Les deux émissaires sont rapatriés sur-le-champ. Plusieurs journalistes évoqueront des négociations pour la libération de soldats du COS. Une information toujours démentie par les intéressés, qui regretteront d'avoir été qualifiés de « barbouzes », une fois leur mission éventée. L'Elysée n'est pas content non plus de ne pas avoir été informé.

Depuis deux ans, la France mitterrandienne tente de bloquer la progression du FPR qu'elle voit comme une tentative anglo-saxonne de renforcer son influence dans la région. Bruno Delaye, conseiller Afrique du président, tente une ultime conciliation auprès du parrain de la rébellion du FPR, Yoweri Museveni, qu'il rencontre le 30 juin à Londres.

Par le passé, le président ougandais a demandé en vain, en échange de son intervention pour retenir les rebelles, une aide militaire (notamment des missiles sol-air) pour le rebelle sud-soudanais John Garang, qu'il utilise comme rempart à la progression de l'influence arabe.
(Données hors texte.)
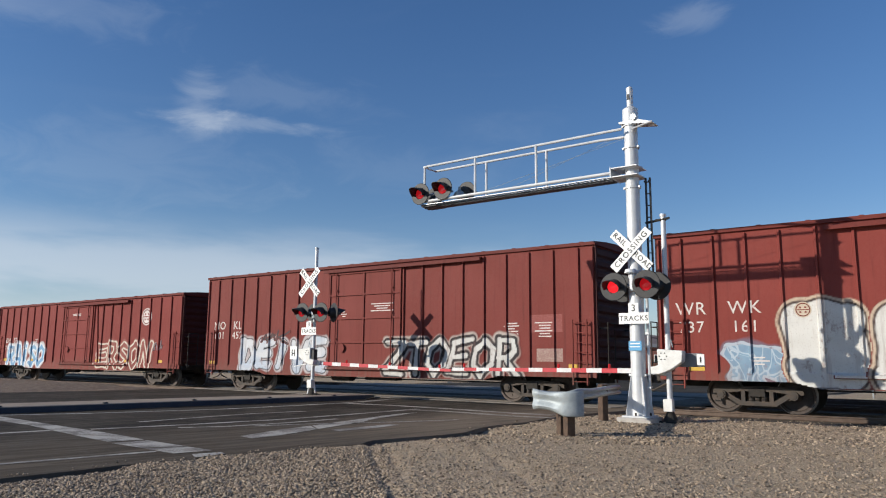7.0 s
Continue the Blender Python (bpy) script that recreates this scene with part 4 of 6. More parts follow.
boxcar(-85.7, TALL, RED, [],
       "tall bright red boxcar sprayed with teal, white and green lettering", doors=((-1.92, 1.72),), pitch=1.01, roof_metal=True, fade=0.2,
       digits=(("840", -8.1, 2.42, 0.36), ("68", -7.0, 2.42, 0.36)), code=((-8.1, 2.9, "AT", 0.34), (-6.9, 2.9, "W", 0.34)), stencils=((-0.4, 4.15, 4, 1.1), (6.7, 2.9, 8, 0.5), (8.3, 2.85, 3, 0.3), (-8.2, 1.6, 5, 0.6)),
       yellow=(-8.7, 7.9, 8.0),
       sprayed=((("~ZNE", -7.1, -2.2, 0.76, 1.98, (0.62, 0.70, 0.66), (0.12, 0.26, 0.24), (0.015, 0.02, 0.022), (0.30, 0.42, 0.38)), dict(weight=0.11, seed=19, block=(0.08, -0.05), worn=0.12)),
                (("~~", -3.6, -0.4, 0.9, 2.0, (0.02, 0.02, 0.025), (0.10, 0.16, 0.15), (0.55, 0.60, 0.56)), dict(weight=0.10, seed=20, worn=0.1)),
                (("NACES", 1.6, 7.0, 0.85, 2.15, (0.72, 0.73, 0.68), (0.60, 0.64, 0.54), (0.05, 0.09, 0.06), (0.22, 0.34, 0.20)), dict(weight=0.11, seed=21, mist=0.24, worn=0.15)),
                (("-----", 1.5, 7.6, 0.68, 1.0, (0.72, 0.72, 0.68), (0.62, 0.63, 0.58), (0.4, 0.4, 0.36)), dict(weight=0.36, seed=22, worn=0.3, lean=0.0)),
                (("oo", 7.5, 9.25, 0.9, 2.0, (0.06, 0.22, 0.11), (0.12, 0.26, 0.15), (0.10, 0.20, 0.10), (0.14, 0.20, 0.10)), dict(weight=0.34, seed=23, mist=0.2, worn=0.3)),))
boxcar(-106.45, TALL, RED, [(-9.2, -1.9, 0.75, 1.85, 1.0, (0.62, 0.57, 0.42), (0.55, 0.42, 0.22), (0.16, 0.11, 0.08), (0.46, 0.34, 0.24), 11.0, 0.55)],
       "tall red boxcar with worn cream and ochre spray paint", doors=((-2.0, 1.6),), pitch=1.01, roof_metal=True, fade=0.25,
       digits=(("840", -8.1, 2.35, 0.34), ("07", -7.0, 2.35, 0.34)), code=((-8.1, 2.8, "AT", 0.32), (-7.0, 2.8, "W", 0.32)), stencils=((-0.9, 4.2, 4, 1.0), (0.2, 2.0, 3, 0.3)),
       yellow=(7.6,), tag_lines=((8.7, 3.3, 0.8, 0.7, 11), (5.0, 2.4, 0.9, 0.5, 12), (3.2, 2.3, 0.7, 0.4, 13)),
       sprayed=((("MANEoS", -8.6, -2.4, 0.8, 1.9, (0.62, 0.58, 0.46), (0.52, 0.42, 0.26), (0.30, 0.22, 0.15)), dict(weight=0.11, seed=24, ground=(0.50, 0.40, 0.28), worn=0.45, edge=0.03)),
                (("DOIK", 1.4, 4.6, 0.85, 2.05, (0.66, 0.63, 0.46), (0.56, 0.52, 0.34), (0.10, 0.085, 0.08), (0.46, 0.40, 0.32)), dict(weight=0.115, seed=25, worn=0.3)),
                (("SUAE", 4.6, 7.2, 0.85, 1.85, (0.70, 0.69, 0.66), (0.56, 0.56, 0.56), (0.26, 0.26, 0.28), (0.58, 0.54, 0.50)), dict(weight=0.13, seed=26, worn=0.3)),
                (("K~", 8.2, 9.2, 0.95, 2.3, (0.66, 0.64, 0.62), (0.5, 0.4, 0.4), (0.35, 0.12, 0.12)), dict(weight=0.09, seed=27, worn=0.3)),))
boxcar(-127.2, TALL, BROWN, [(-9.2, -2.0, 0.8, 2.0, 1.3, (0.50, 0.46, 0.44), (0.40, 0.38, 0.36), INK, (0.34, 0.22, 0.20), 13.0, 0.5)],
       "tall brown-red boxcar with white and grey sprayed letters", stencils=((0, 4.1, 4, 1.1),), tag_lines=((-8.6, 3.0, 1.0, 0.5, 21), (-8.5, 2.5, 1.1, 0.4, 22), (-8.6, 2.2, 1.0, 0.3, 23)),
       sprayed=((("AMERS", 2.6, 8.0, 0.76, 2.05, (0.70, 0.70, 0.67), (0.56, 0.57, 0.55), (0.02, 0.02, 0.025), (0.05, 0.05, 0.055)), dict(weight=0.115, seed=28, block=(0.10, -0.07), worn=0.12)),))
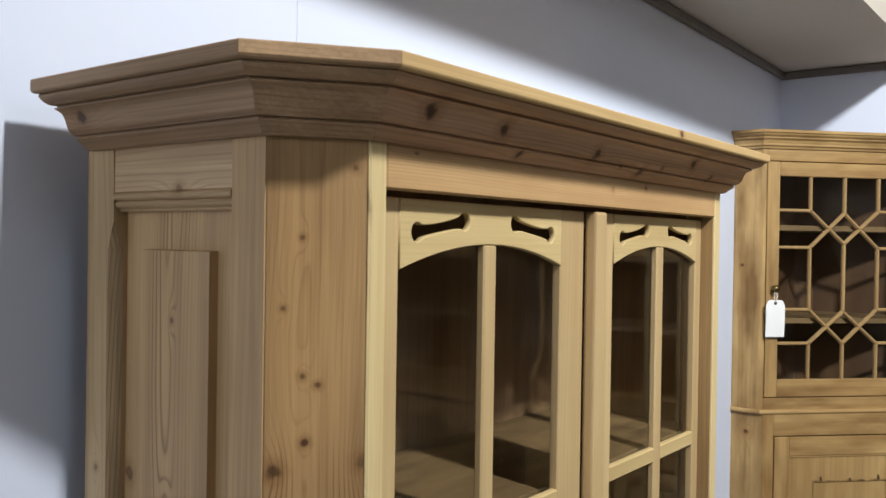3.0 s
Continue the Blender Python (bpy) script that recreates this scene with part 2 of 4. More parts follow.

Reçu à l'Elysée le 1er juillet, Museveni demande à Mitterrand : « Qui a fait tomber l'avion d'Habyarimana ? » Le président français ne répond pas et glisse sur la mission fixée par l'opération « Turquoise » et les craintes d'affrontements avec les rebelles du FPR. Museveni souhaite aussi avoir des éclaircissements sur le rôle de Paul Barril, conseiller militaire du régime Habyarimana. Mitterrand feint de ne pas le connaître et dit « ne pas avoir confiance en lui »« Il est retiré de l'armée, lui confie le président. C'est un mercenaire. Il n'a jamais travaillé pour l'Elysée. » Clap de fin. Museveni ne retiendra pas Kagamé, qui concédera toutefois la création de la zone humanitaire pour éviter les affrontements avec les Français.